Giving Fusion Robots Eyes and Touch – Metrology Technologies Powering ITER’s In-Vessel Assembly

ITER’s in‑vessel assembly program illustrates how fusion energy projects are driving robotics beyond conventional limits. The tokamak’s cramped, radiation‑filled interior forces engineers to replace human hands with machines that can reach through narrow ports, lift components weighing up to nine tonnes, and place them with sub‑millimetre accuracy. By integrating machine‑vision that reads laser‑etched markers, operators can correct arm deflection in real time, achieving positioning tolerances finer than a human hair. This visual feedback, combined with force‑torque sensors from HBK, gives the robots a sense of touch, preventing collisions and stabilizing loads as they extend deep into the vessel.

The technology stack emerging from ITER blends academic research, niche startups and established industrial suppliers. Finnish spin‑off Operview adapts university‑originated vision algorithms for vacuum‑compatible cameras, while German metrology firm HBK hardens strain‑gauge sensors against neutron radiation and seismic shocks. These collaborations accelerate the translation of prototype concepts into field‑ready hardware, creating a supply chain for fusion‑specific robotics that could spill over into aerospace, nuclear decommissioning and heavy manufacturing where remote precision is paramount.

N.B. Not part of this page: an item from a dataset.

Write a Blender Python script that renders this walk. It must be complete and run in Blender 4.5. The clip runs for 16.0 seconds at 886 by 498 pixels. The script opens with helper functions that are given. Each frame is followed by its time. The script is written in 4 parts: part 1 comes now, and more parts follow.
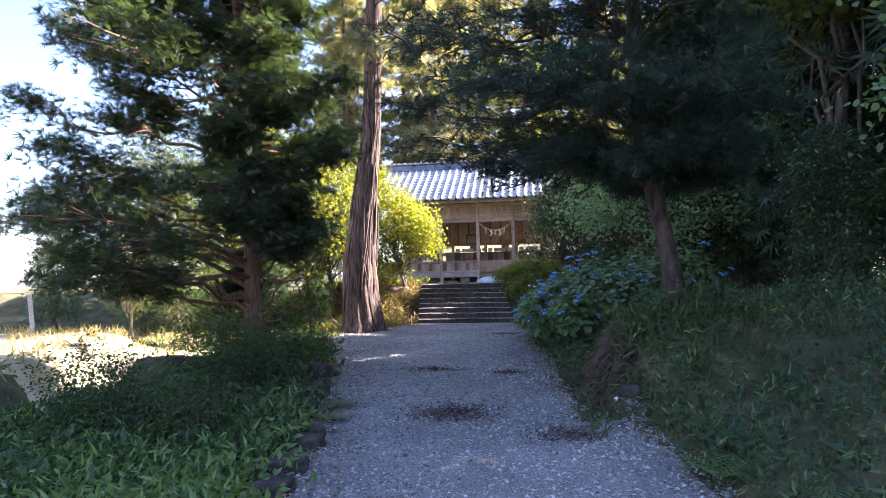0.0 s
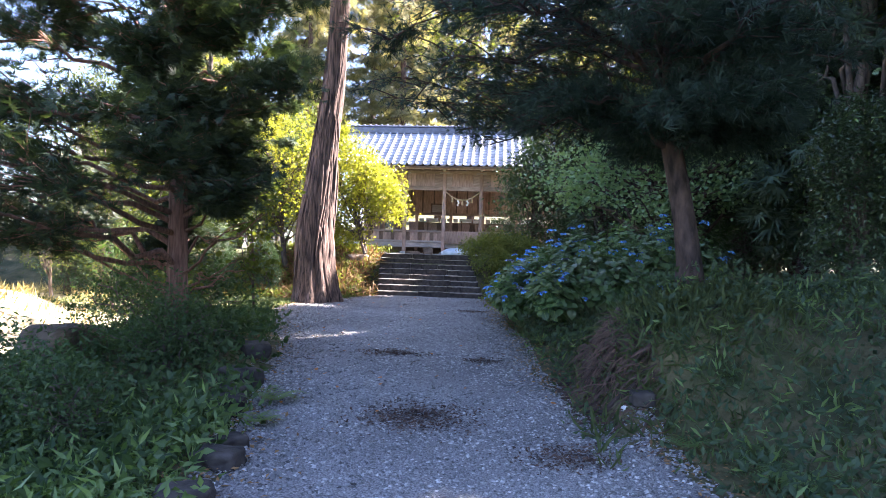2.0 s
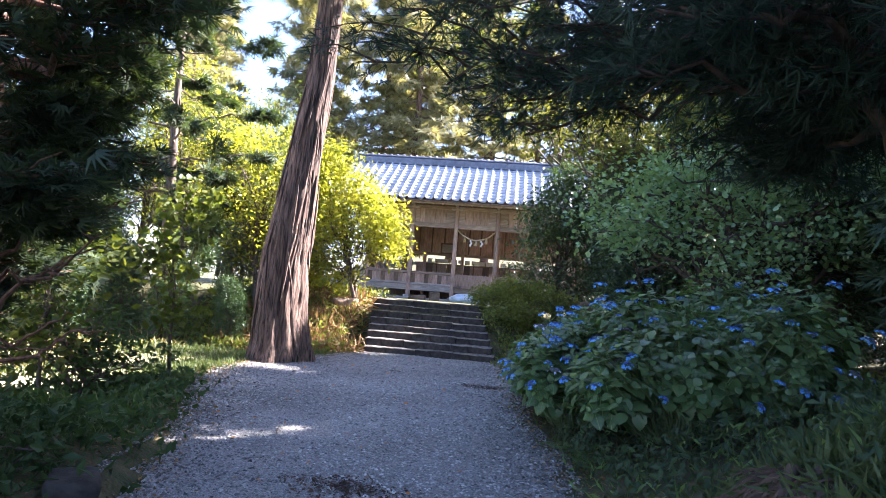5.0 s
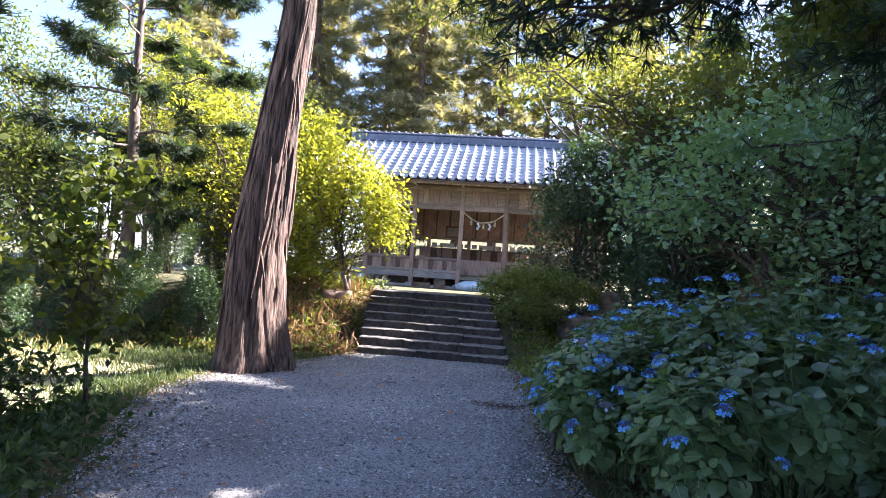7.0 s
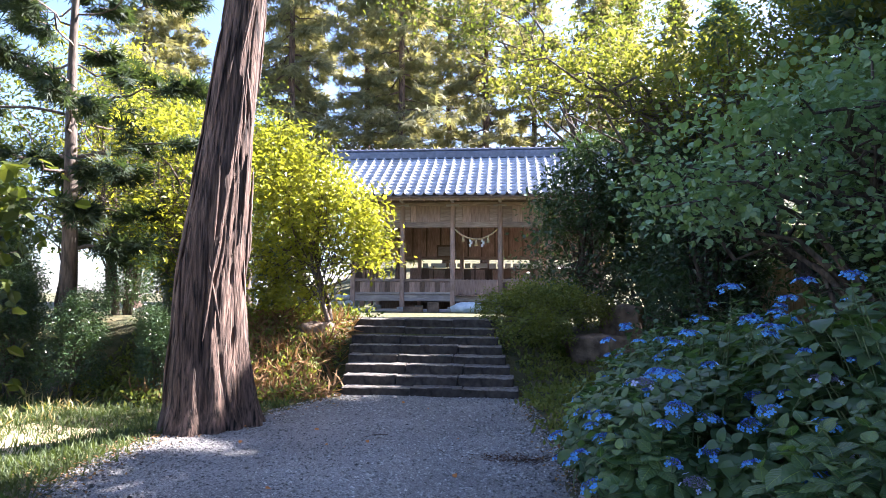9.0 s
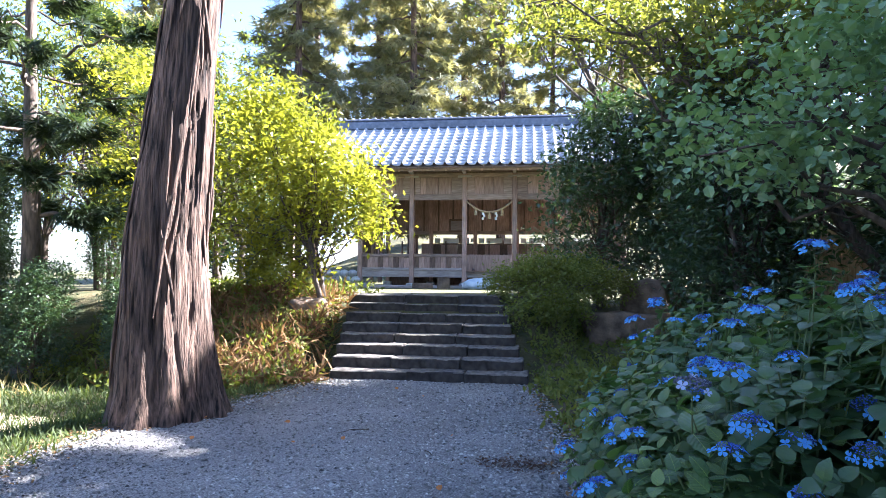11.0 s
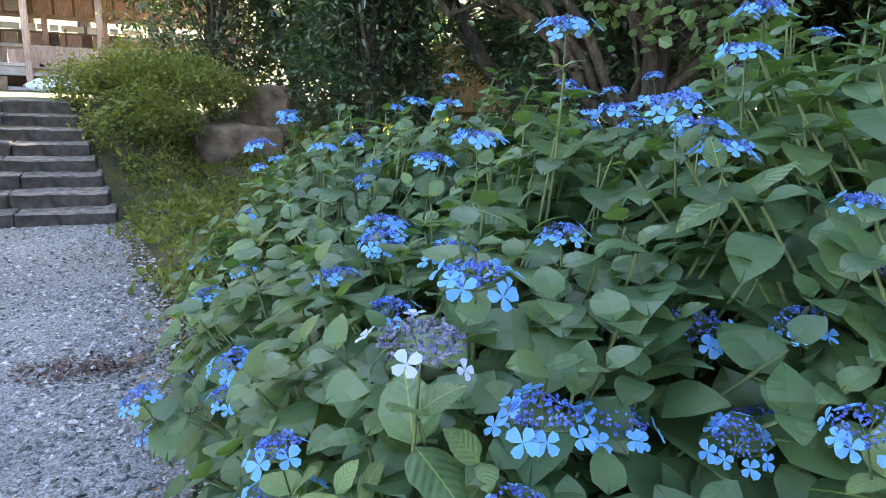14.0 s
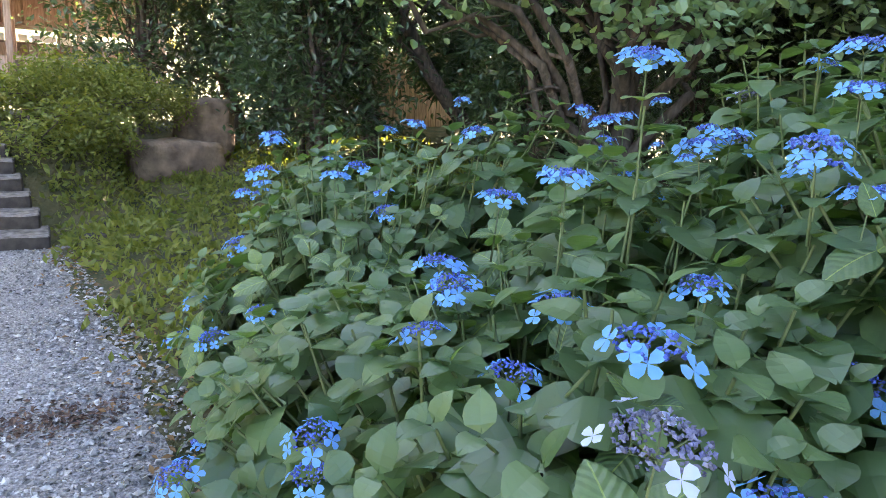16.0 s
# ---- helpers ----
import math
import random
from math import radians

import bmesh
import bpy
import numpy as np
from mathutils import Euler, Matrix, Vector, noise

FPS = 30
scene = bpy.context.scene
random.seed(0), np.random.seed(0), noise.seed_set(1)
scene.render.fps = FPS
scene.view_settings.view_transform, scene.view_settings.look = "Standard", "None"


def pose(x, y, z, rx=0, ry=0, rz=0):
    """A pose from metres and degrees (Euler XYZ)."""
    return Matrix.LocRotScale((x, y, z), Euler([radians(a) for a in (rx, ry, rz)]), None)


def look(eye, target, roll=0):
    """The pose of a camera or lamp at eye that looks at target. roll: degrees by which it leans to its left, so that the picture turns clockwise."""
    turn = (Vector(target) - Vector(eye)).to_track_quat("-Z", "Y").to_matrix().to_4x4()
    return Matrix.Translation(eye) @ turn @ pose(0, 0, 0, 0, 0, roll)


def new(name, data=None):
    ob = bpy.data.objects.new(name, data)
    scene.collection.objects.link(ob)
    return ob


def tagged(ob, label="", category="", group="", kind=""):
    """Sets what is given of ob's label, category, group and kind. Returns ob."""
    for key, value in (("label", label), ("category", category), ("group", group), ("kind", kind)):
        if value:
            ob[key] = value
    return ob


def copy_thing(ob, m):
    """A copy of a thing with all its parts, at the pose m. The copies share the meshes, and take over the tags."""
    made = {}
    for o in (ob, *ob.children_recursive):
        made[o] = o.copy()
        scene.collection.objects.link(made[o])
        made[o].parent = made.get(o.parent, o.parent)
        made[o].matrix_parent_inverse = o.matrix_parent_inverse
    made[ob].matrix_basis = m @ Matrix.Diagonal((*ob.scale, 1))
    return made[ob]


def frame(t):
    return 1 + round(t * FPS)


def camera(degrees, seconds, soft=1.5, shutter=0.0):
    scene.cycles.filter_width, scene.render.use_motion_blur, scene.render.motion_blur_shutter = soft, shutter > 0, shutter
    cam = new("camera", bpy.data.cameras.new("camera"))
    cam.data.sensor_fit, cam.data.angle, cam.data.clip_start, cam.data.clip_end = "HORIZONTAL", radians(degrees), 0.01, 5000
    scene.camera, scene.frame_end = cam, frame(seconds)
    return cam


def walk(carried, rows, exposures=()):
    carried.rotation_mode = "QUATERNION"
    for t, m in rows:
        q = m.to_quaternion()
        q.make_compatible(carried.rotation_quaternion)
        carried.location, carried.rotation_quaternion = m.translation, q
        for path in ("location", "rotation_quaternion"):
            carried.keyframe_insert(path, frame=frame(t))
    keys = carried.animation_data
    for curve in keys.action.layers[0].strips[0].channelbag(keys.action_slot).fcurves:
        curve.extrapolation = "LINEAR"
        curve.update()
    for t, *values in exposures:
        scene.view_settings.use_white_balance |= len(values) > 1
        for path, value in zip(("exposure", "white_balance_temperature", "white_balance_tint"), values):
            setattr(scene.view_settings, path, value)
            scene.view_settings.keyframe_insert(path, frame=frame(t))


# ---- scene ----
cam = camera(68.9, 16.0, soft=0.75)
PATH = [
    (0, (2.676, 1.748, 1.277), (2.384, 3.725, 1.37), -1.3),
    (0.5, (2.573, 1.961, 1.25), (2.342, 3.946, 1.342), 0.2),
    (1, (2.496, 2.246, 1.25), (2.407, 4.243, 1.305), 2.1),
    (1.5, (2.418, 2.697, 1.239), (2.189, 4.683, 1.248), 1.6),
    (2, (2.371, 3.21, 1.259), (2.199, 5.203, 1.262), 1.7),
    (2.5, (2.372, 3.761, 1.234), (2.139, 5.747, 1.25), 3.5),
    (3, (2.344, 4.318, 1.281), (2.05, 6.295, 1.357), 2.5),
    (3.5, (2.353, 4.817, 1.315), (2.068, 6.793, 1.429), 3.9),
    (4, (2.339, 5.37, 1.322), (2.019, 7.342, 1.405), 4.7),
    (4.2, (2.291, 5.622, 1.335), (2.067, 7.605, 1.466), 4.8),
    (6.3, (2.158, 7.804, 1.556), (1.914, 9.788, 1.619), 3.4),
    (6.5, (2.135, 8.008, 1.561), (1.848, 9.987, 1.593), 2.8),
    (7, (2.01, 8.448, 1.581), (1.779, 10.433, 1.655), 4.0),
    (7.5, (1.939, 8.806, 1.545), (1.694, 10.791, 1.587), 0.9),
    (8, (1.866, 9.26, 1.533), (1.564, 11.236, 1.61), 1.4),
    (8.5, (1.824, 9.687, 1.566), (1.668, 11.677, 1.677), 0.0),
    (9, (1.84, 10.043, 1.585), (1.633, 12.027, 1.727), 0.4),
    (9.2, (1.859, 10.185, 1.606), (1.645, 12.172, 1.681), 2.1),
    (11.3, (1.985, 11.448, 1.499), (1.719, 13.429, 1.572), 0.3),
    (11.5, (2.0, 11.572, 1.512), (1.817, 13.563, 1.464), 1.3),
    (12, (2.118, 11.877, 1.48), (2.103, 13.872, 1.339), 2.2),
    (12.5, (2.175, 12.128, 1.469), (2.243, 14.103, 1.163), 2.6),
    (13, (2.159, 12.418, 1.495), (2.619, 14.333, 1.147), 4.1),
    (13.5, (2.174, 12.656, 1.457), (2.854, 14.492, 1.05), 3.8),
    (14, (2.2, 12.901, 1.47), (3.037, 14.653, 0.991), 2.5),
    (14.5, (2.12, 13.018, 1.469), (3.198, 14.63, 0.981), 3.7),
    (15, (1.979, 13.146, 1.478), (3.129, 14.708, 0.991), 3.6),
    (15.5, (1.936, 13.228, 1.496), (2.969, 14.881, 1.05), 3.5),
    (16, (1.936, 13.236, 1.499), (2.979, 14.888, 1.067), 3.2),
]
EXPOSURE = [(0.0, 3.47, 5800, 30), (1.0, 3.77, 5800, 30), (2.5, 3.79, 5750, 29), (4.0, 3.80, 5700, 28), (6.5, 3.40, 5600, 27), (9.0, 3.29, 5550, 26), (11.5, 3.67, 5300, 20), (12.5, 4.02, 5600, 17), (13.0, 4.62, 5800, 16), (14.0, 5.04, 6500, 18), (16.0, 5.10, 6900, 22)]
walk(cam, [(t, look(eye, target, roll)) for t, eye, target, roll in PATH], EXPOSURE)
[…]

Beyond the immediate engineering challenge, ITER’s robotic breakthroughs signal a paradigm shift for the broader fusion industry. As the project moves toward high‑power operation, the reliance on remote handling will become a design norm for commercial reactors, reducing operational downtime and protecting personnel. Moreover, the heavy‑duty, radiation‑tolerant robots being refined today may open new markets for manufacturers seeking to service extreme environments, positioning ITER as a catalyst for a next generation of industrial automation.